The project to build a northern agro-industrial hub demonstrates the dynamic nature of the cooperation between the African Development Bank and Côte d’Ivoire, as Attiogbevi-Somado Eklou pointed out: “First and foremost, it is evidence of the African Development Bank Group’s commitment to supporting Côte d’Ivoire’s efforts in transforming its agriculture. We will spare no efforts in supporting you in this project to transform the country’s economy,” he confirmed on behalf of the Bank Group’s president, Akinwumi Adesina.
Marie-Laure Akin-Olugbade, the Bank’s Director General for West Africa, said: “Côte d’Ivoire is a pioneering country in the development of agricultural hub projects, which are now being rolled out in 20 African countries. The northern agro-industrial hub is the second project of its kind, following one in the Bélier region in Yamoussoukro, the capital. In total, there are nine agricultural hubs across the country, whose implementation was entrusted to the Bank in accordance with the national priorities set out in Côte d’Ivoire’s National Agricultural Investment Plan (2018-2025). Obviously, the set-up has taken account of the implementation of its predecessor in Bélier and other similar projects funded by the Bank, including in Nigeria, Togo, and Senegal.

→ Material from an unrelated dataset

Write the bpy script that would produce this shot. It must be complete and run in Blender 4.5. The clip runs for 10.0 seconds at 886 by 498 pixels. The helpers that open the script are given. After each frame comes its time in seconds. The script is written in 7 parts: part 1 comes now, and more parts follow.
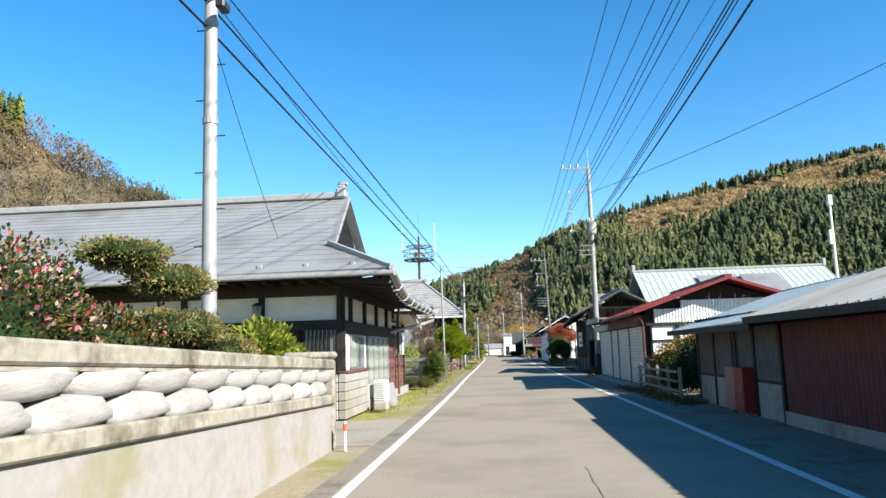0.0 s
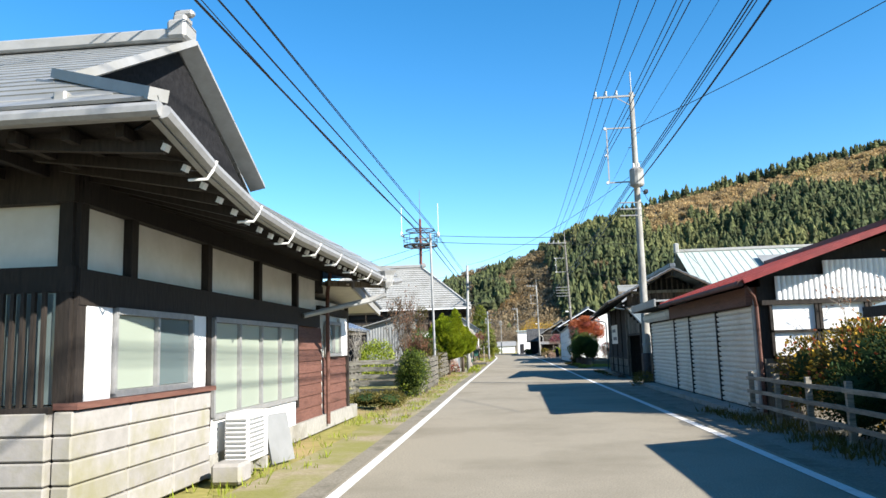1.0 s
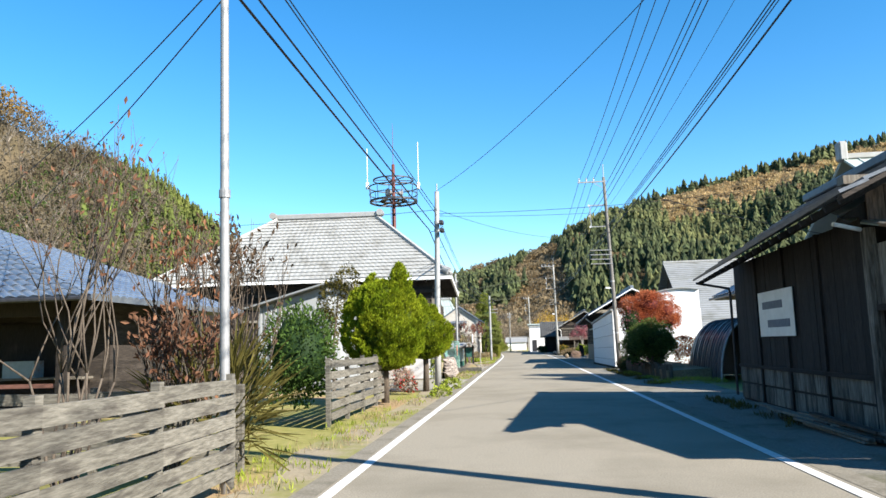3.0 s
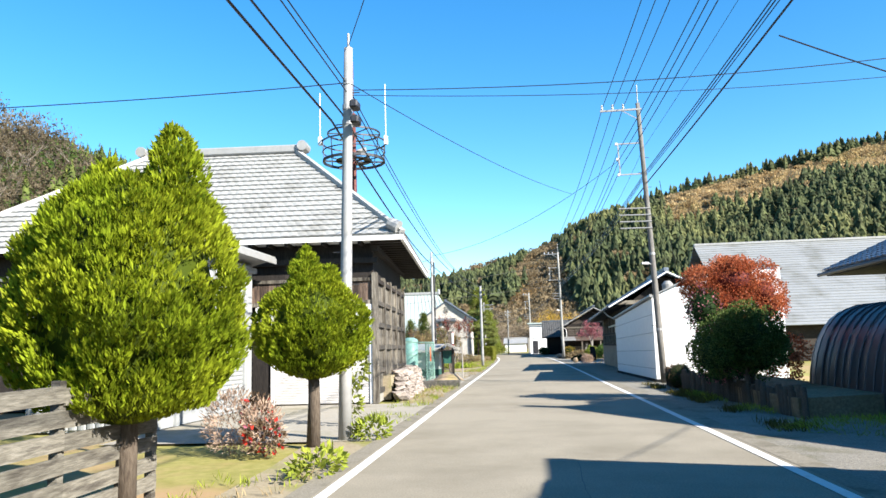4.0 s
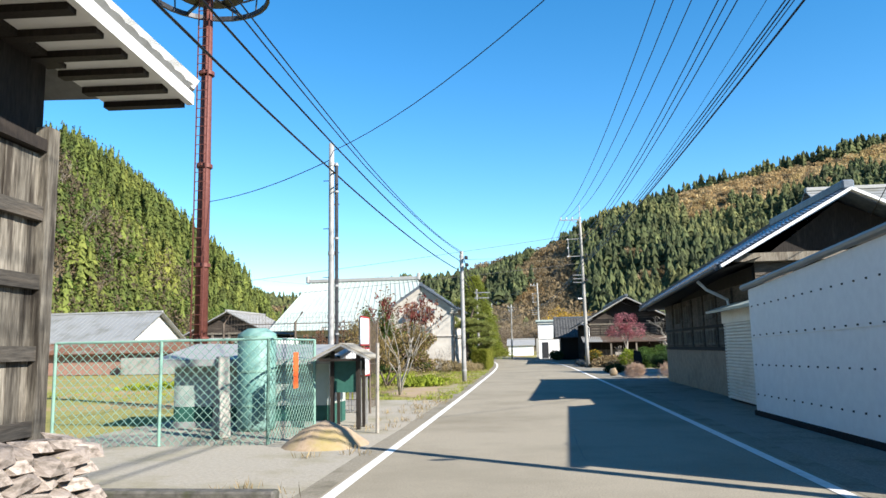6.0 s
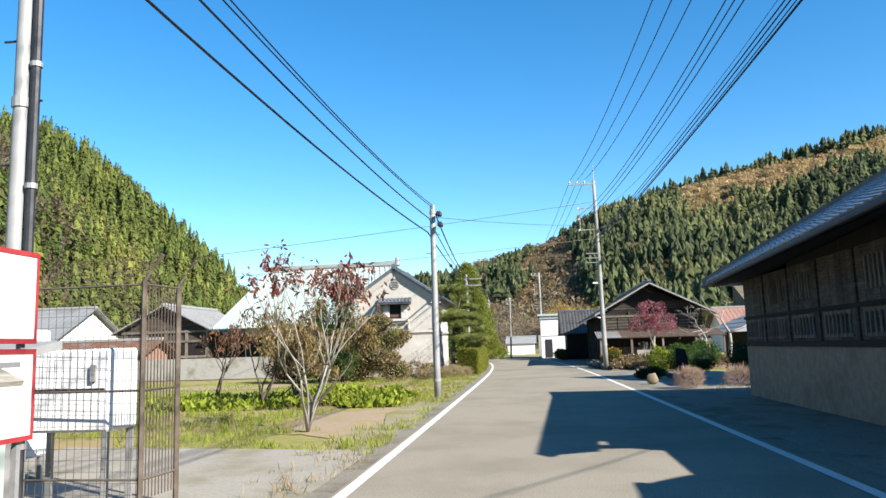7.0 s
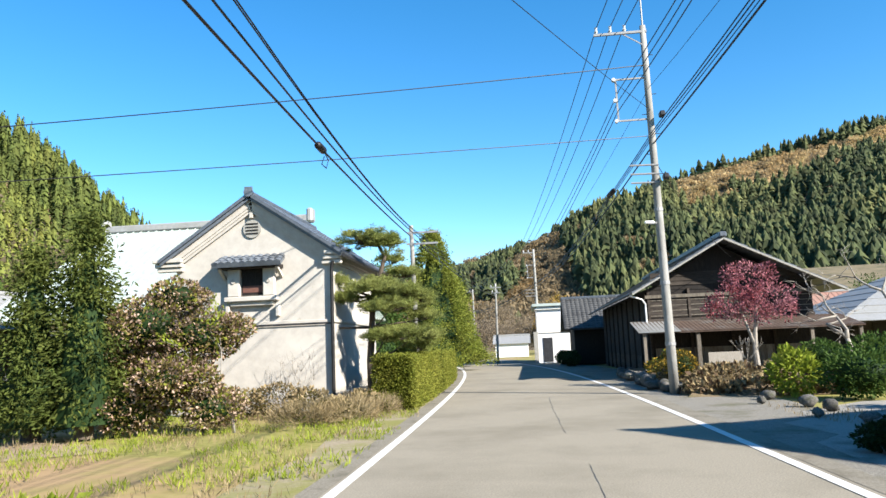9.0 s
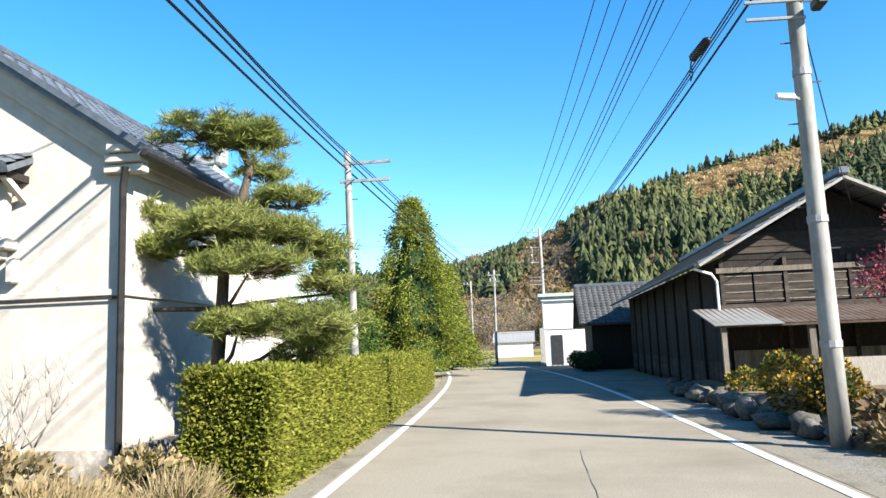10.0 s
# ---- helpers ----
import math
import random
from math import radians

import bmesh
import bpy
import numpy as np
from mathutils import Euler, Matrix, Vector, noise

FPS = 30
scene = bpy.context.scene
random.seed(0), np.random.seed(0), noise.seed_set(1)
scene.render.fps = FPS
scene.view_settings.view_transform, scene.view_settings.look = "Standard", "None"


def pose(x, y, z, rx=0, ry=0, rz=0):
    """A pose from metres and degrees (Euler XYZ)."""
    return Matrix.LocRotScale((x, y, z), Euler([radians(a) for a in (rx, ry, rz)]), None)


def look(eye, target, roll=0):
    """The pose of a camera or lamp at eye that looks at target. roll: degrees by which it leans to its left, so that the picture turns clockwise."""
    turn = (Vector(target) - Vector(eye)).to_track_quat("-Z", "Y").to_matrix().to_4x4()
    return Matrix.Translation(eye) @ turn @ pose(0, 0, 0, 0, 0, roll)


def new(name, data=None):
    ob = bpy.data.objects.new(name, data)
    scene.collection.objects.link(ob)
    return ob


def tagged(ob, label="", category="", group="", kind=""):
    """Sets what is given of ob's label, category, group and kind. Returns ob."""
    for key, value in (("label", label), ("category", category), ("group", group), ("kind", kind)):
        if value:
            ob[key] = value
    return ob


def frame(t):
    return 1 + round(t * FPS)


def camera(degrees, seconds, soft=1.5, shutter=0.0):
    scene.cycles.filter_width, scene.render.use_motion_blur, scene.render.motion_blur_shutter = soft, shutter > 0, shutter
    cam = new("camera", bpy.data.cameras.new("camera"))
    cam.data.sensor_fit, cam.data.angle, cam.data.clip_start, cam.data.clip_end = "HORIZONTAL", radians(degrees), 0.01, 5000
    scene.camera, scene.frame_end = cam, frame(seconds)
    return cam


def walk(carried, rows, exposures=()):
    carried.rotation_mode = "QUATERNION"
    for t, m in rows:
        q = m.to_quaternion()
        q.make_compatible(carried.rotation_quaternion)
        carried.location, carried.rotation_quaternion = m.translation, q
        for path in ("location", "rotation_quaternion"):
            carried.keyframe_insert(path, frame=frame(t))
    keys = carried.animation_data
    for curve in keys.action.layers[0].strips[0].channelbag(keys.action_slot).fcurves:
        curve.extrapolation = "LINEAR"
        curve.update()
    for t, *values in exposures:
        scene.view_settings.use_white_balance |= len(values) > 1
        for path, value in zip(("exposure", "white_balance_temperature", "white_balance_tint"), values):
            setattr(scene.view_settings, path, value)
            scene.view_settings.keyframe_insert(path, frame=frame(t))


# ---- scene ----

To fund the project, the African Development Bank Group has decided to allocate €87.6 million using three funding mechanisms, including a loan of €42 million from the African Development Bank, €12 million from the African Development Fund – the Bank Group’s concessional financing window – and €33.6 million granted by the Africa Growing Together Fund, which is co-financed by China. Other donors are also contributing to the project: the Economic Community of West African States Bank for Investment and Development in the amount of €72.2 million, the Organization of the Petroleum Exporting Countries (OPEC) fund for international development for €51.8 million and the South Korean Fund for Globalisation (Saemaul) for €6 million.
The project will allow Côte d’Ivoire, the world’s leading producer of cocoa and second-largest exporter of cashew nuts, to increase its production of rice, maize, mango, cashews, animal, and fish products. It will strengthen the country’s food and nutritional security, reduce its dependence on food imports and increase its exports of agricultural products.
Among other things, the project includes the creation of a fully serviced central hub – including roads and various utilities, electricity derived from green sources, solar lighting, sanitation, a one-stop shop and waste recycling – that will host major industrial units and associated services (logistics, etc.). Five aggregation and service centres will be built to operate as service, secondary packaging, and primary processing centres for agricultural products.
The project will benefit around half a million people – including 51% women and 60% young people – who will see their revenues increase. But in total, 1.2 million people will benefit indirectly from the project, which will help increase and diversify agricultural products, and create 25,000 direct and 45,000 indirect jobs in the intervention area.